Необходимо осязательное, вещественное вмешательство в ход событий, оставляю­щее след. В соборе говорили кое-где о петиции, о намерении правых партий по­дать правительству путём ли парламент­ского запроса или иным образом самое настойчивое заявление о том, что пора да­вать настоящий отпор революции, а не театральный. Говорили о том, что нельзя же откладывать еврейский вопрос до без­конечности и надо же иметь, наконец, мужество вступить с еврейством в решительную борьбу. Поговорили—и разбре­лись.—Эй, извозчик! На Ивановскую! До свидания! Вам куда? Мне на Вознесен­ский!

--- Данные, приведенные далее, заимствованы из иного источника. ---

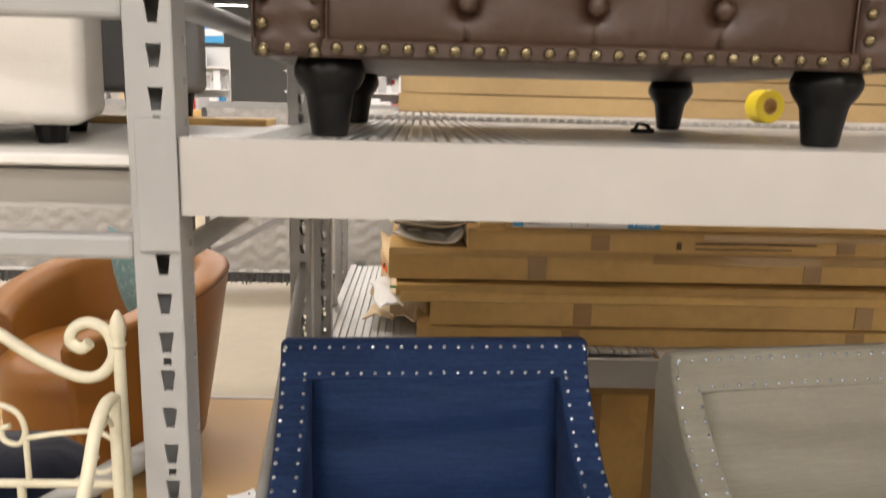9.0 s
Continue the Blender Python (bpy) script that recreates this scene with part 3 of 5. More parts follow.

Тем дело, кажется, и кончилось.

Я лично не много верю в петиции, адре­са и т.п. обращения к правительству,— всё это бумажки за № таким-то, ко­торые будут положены на полочку такую-то и будут лежать там до Страшного Су­да. Правительство очень богато бумажным материалом,—вернее сказать, оно погиба­ет от бумажного материала, не будучи в состоянии физически весь этот материал осмыслить и переварить. Запросы, резолюции, петиции, адреса и т.п., - всё это тот хаос, среди которого часто совсем безпомощно барахтается утомленная бюро­кратия. Всё это гамлетовские «слова, сло­ва»... Все мы развращены оргией всевоз­можных выслушиваемых мнений и уже теряем способность иметь свое собствен­ное. Что же вы думаете, министры в са­мом деле целые сутки спят и ничего по видят, даже во сне? Они бодрствуют, они встают раньше нас с вами и поз­же ложатся, они изо дня в день прово­дят в вихре всевозможных, отовсюду наплывающих сведений, сообщений, сооб­ражений, влияющих на их сознание. В числе стихий, давящих на мозг каждого министра, есть и крик толпы—печать, и голоса партий, в виде тех или иных запросов. Я не отвергаю некоторой силы у печати, у петиций и запросов, но если вы хотите большого действия—обнаружь­те большую силу,—вот что я хочу ска­зать. Говорите от имени партии, но дайте миллион подписей,—это подействует. Пишите газетные статьи, но дайте их вну­шительный, если можно, громоподобный, оглушительный хор,—это подействует. Вместо минимума реагирования дайте максимум, и, может быть, на четверть дюйма сдвинете курс событий.